3. Outro problema de fronteira é-nos colocado pelos atos administrativos conformadores de relações jurídicas entre particulares. Estes atos, sendo actos administrativos, não regulam as relações entre privados e a administração, mas antes estabelecem direitos e deveres entre dois sujeitos particulares. Importa, assim, saber se estes actos administrativos caiem na competência dos tribunais administrativos ou judiciais. será o problema das relações jurídicas entre privados com efeito conformador pelo ato administrativo, ou seja, o problema de saber se uma atividade de um particular autorizada através de ato jurídico-público de entidades administrativas mas lesiva de direitos ou posições jurídicas de terceiros, cai na competência dos tribunais administrativos ou judiciais. 

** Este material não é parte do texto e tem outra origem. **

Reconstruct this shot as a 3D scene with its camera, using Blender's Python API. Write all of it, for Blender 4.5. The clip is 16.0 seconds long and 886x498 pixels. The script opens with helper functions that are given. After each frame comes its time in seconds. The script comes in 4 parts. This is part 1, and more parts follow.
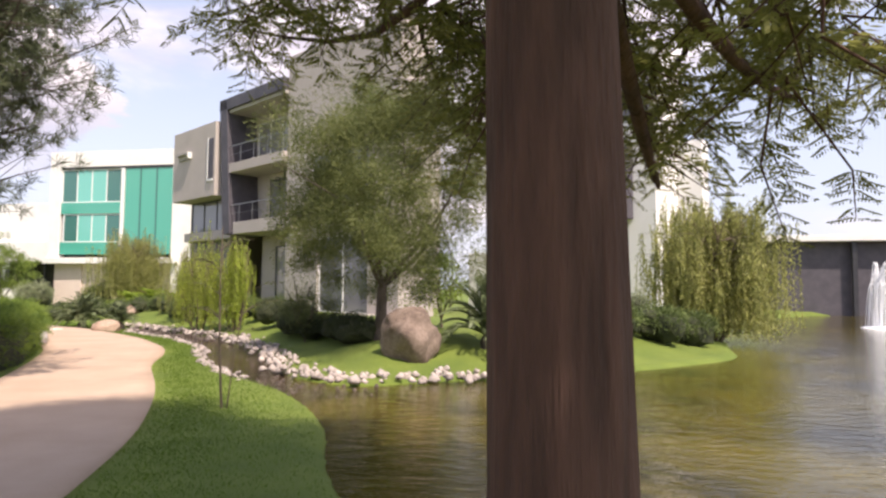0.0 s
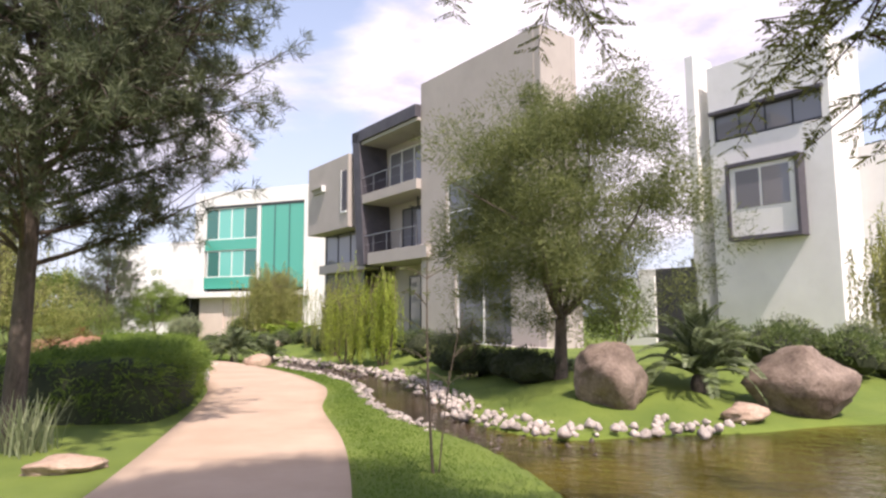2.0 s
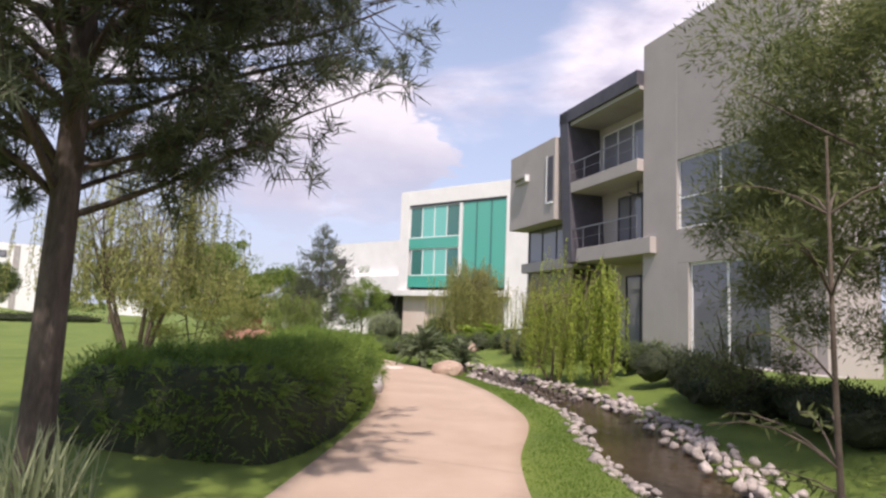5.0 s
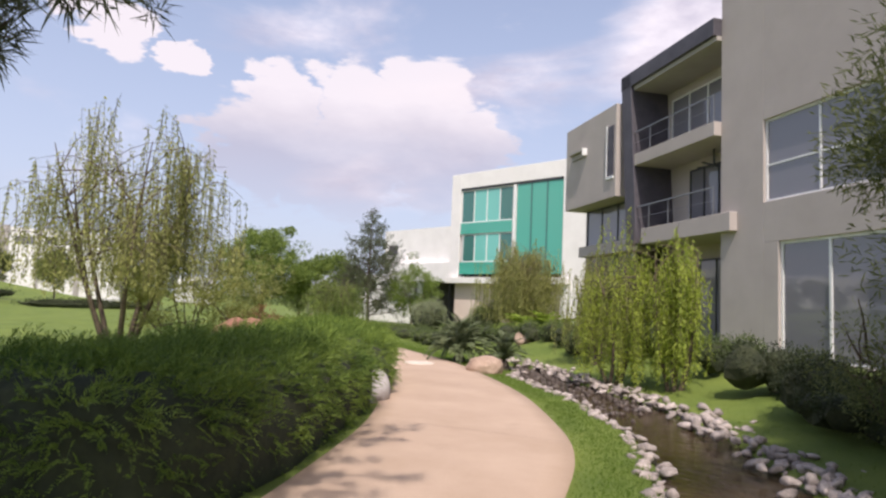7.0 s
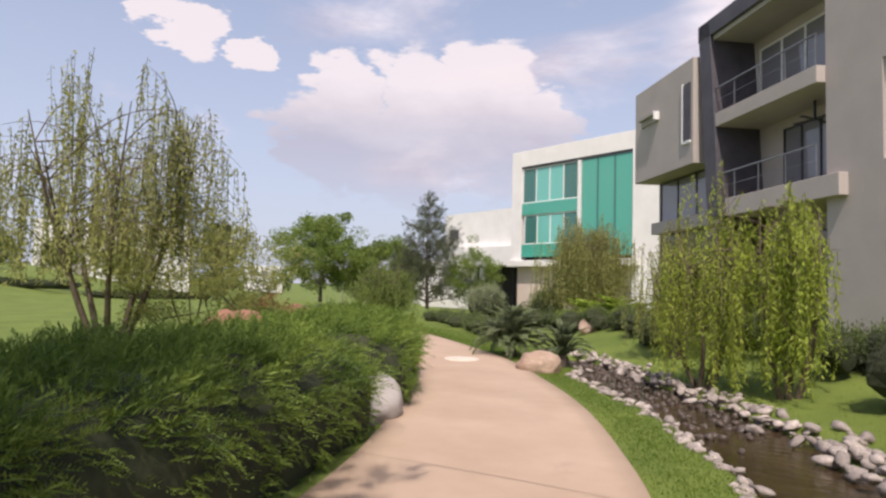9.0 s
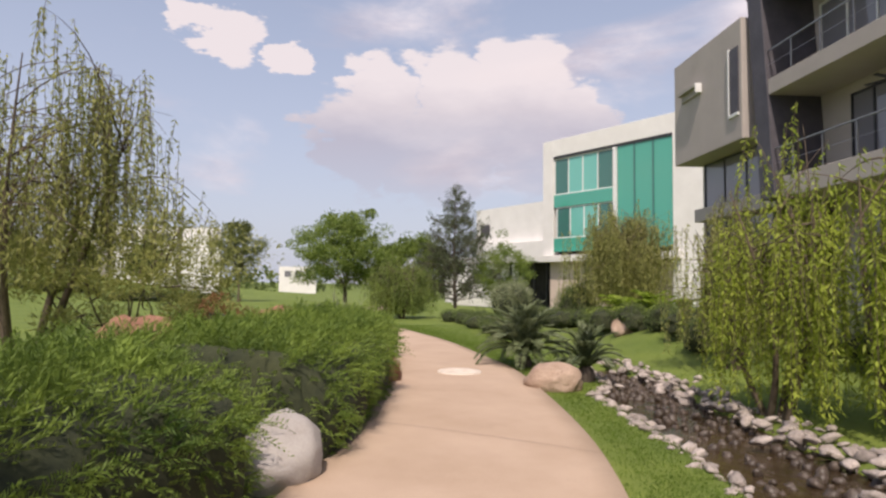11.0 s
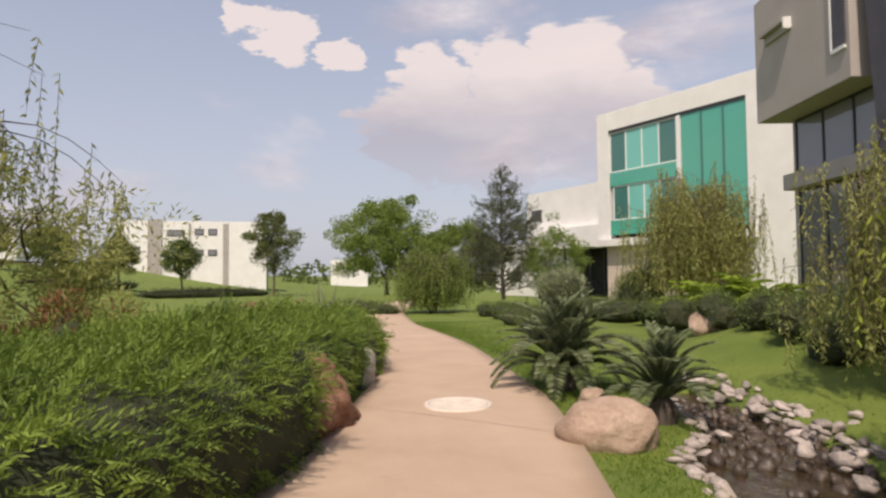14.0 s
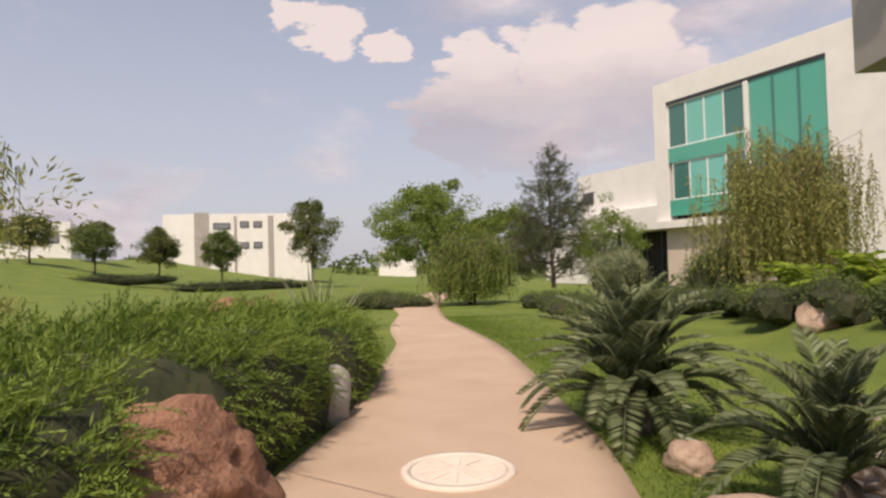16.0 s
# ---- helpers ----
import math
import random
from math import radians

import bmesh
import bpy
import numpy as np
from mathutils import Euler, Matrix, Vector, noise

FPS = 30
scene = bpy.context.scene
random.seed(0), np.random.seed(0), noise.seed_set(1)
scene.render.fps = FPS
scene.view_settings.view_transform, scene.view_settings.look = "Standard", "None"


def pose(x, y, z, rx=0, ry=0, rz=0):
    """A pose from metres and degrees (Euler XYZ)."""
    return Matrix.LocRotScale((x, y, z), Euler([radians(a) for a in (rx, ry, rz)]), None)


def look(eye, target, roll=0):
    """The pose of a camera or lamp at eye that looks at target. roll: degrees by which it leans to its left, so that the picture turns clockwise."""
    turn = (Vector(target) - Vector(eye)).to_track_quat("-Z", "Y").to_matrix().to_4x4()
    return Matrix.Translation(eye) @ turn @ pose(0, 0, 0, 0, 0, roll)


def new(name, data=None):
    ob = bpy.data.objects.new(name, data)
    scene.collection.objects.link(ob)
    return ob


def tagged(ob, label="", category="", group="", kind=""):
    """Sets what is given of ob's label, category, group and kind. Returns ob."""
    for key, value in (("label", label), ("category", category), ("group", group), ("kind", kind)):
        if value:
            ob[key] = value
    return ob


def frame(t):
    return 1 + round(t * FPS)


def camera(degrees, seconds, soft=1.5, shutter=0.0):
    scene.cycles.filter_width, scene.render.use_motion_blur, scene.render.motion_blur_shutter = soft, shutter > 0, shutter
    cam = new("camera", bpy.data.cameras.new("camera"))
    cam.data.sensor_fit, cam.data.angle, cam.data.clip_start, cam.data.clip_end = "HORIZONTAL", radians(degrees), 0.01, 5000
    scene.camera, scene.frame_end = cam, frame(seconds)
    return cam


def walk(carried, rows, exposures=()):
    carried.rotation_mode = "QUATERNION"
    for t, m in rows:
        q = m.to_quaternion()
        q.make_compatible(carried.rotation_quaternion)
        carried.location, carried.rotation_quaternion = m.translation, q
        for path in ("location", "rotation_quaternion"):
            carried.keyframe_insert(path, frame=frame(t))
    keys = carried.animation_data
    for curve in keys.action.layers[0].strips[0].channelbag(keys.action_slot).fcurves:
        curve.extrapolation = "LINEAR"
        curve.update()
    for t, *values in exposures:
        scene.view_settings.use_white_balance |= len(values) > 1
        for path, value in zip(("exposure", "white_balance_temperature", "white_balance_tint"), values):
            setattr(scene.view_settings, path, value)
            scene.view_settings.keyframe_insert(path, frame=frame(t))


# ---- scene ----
cam = camera(70.0, 16.0, soft=2.5)
PATH = [
    (0, (0.644, 0.622, 1.506), (0.451, 2.609, 1.631), 0.41),
    (0.5, (0.253, 0.943, 1.527), (0.013, 2.923, 1.671), -0.17),
    (1, (-0.177, 1.277, 1.586), (-0.492, 3.245, 1.759), -0.24),
    (1.5, (-0.591, 1.607, 1.622), (-0.997, 3.555, 1.815), -0.53),
    (2, (-0.969, 1.949, 1.590), (-1.506, 3.864, 1.802), -0.39),
    (2.5, (-1.321, 2.391, 1.576), (-2.004, 4.258, 1.803), -0.38),
    (3, (-1.679, 2.959, 1.549), (-2.506, 4.771, 1.733), -0.08),
    (3.5, (-2.033, 3.649, 1.588), (-2.980, 5.401, 1.766), 1.06),
    (4, (-2.300, 4.364, 1.563), (-3.335, 6.063, 1.765), 1.00),
    (6.5, (-3.741, 7.882, 1.584), (-4.937, 9.474, 1.772), 3.44),
    (7, (-4.035, 8.550, 1.550), (-5.297, 10.092, 1.723), 2.47),
    (7.5, (-4.361, 9.163, 1.546), (-5.663, 10.670, 1.728), 3.44),
    (8, (-4.677, 9.727, 1.560), (-6.018, 11.202, 1.719), 2.90),
    (8.5, (-5.003, 10.291, 1.561), (-6.386, 11.730, 1.692), 1.99),
    (11, (-6.635, 13.295, 1.525), (-8.133, 14.615, 1.638), 0.66),
    (11.5, (-7.036, 13.887, 1.504), (-8.551, 15.189, 1.603), 0.03),
    (12, (-7.426, 14.478, 1.479), (-8.962, 15.756, 1.566), -0.40),
    (12.5, (-7.843, 15.013, 1.463), (-9.393, 16.275, 1.541), -0.69),
    (13, (-8.274, 15.509, 1.452), (-9.837, 16.754, 1.528), -0.76),
    (13.5, (-8.659, 15.977, 1.444), (-10.246, 17.191, 1.528), -0.61),
    (14, (-9.089, 16.478, 1.451), (-10.698, 17.662, 1.535), -0.60),
    (14.5, (-9.547, 16.973, 1.450), (-11.179, 18.127, 1.527), -0.70),
    (15, (-10.051, 17.479, 1.432), (-11.706, 18.599, 1.502), -0.85),
    (15.5, (-10.589, 18.009, 1.419), (-12.267, 19.095, 1.476), -1.07),
    (16, (-11.121, 18.491, 1.373), (-12.821, 19.543, 1.426), -1.63),
]
walk(cam, [(t, look(eye, target, roll)) for t, eye, target, roll in PATH],
     exposures=[(0, 1.08, 7000, 20), (2.0, 1.08, 6700, 20), (3.5, 0.86, 6450, 22), (6.5, 0.63, 6500, 19), (11, 0.43, 6900, 18), (14, 0.35, 7200, 17), (16, 0.35, 7500, 19)])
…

Neste caso, de acordo com Mafalda Carmona [6] , não basta a invocação de um ato administrativo para estarmos perante uma relação jurídico-administrativa, pelo que nem sempre será possível aplicar o artigo 212.º/3 e o artigo 1.º/1. Haverá assim que distinguir entre dois tipos de problemas: os problemas relativos ao próprio ato e os problemas relativos à observância dos direitos e deveres pelos particulares. Os primeiros serão da competência dos tribunais administrativos, os segundos dos tribunais comuns. Este problema mostra-se especialmente delicado em casos de responsabilidade civil por danos causados por um particular ao abrigo de uma autorização concedida por um ato administrativo conformador das relações entre particulares. Em aplicação do critério que se acaba de identificar, aí haverá que distinguir: caso os danos sejam causados diretamente pela autorização concedida, devemos entender que o litígio cai no âmbito da jurisdição administrativa. Mas se o conteúdo do ato é lícito, mas os particulares causam danos ao incumprirem os deveres a que são vinculados, aí os tribunais competentes serão os tribunais comuns, e isto ainda que a fonte dos deveres violado seja um ato administrativo.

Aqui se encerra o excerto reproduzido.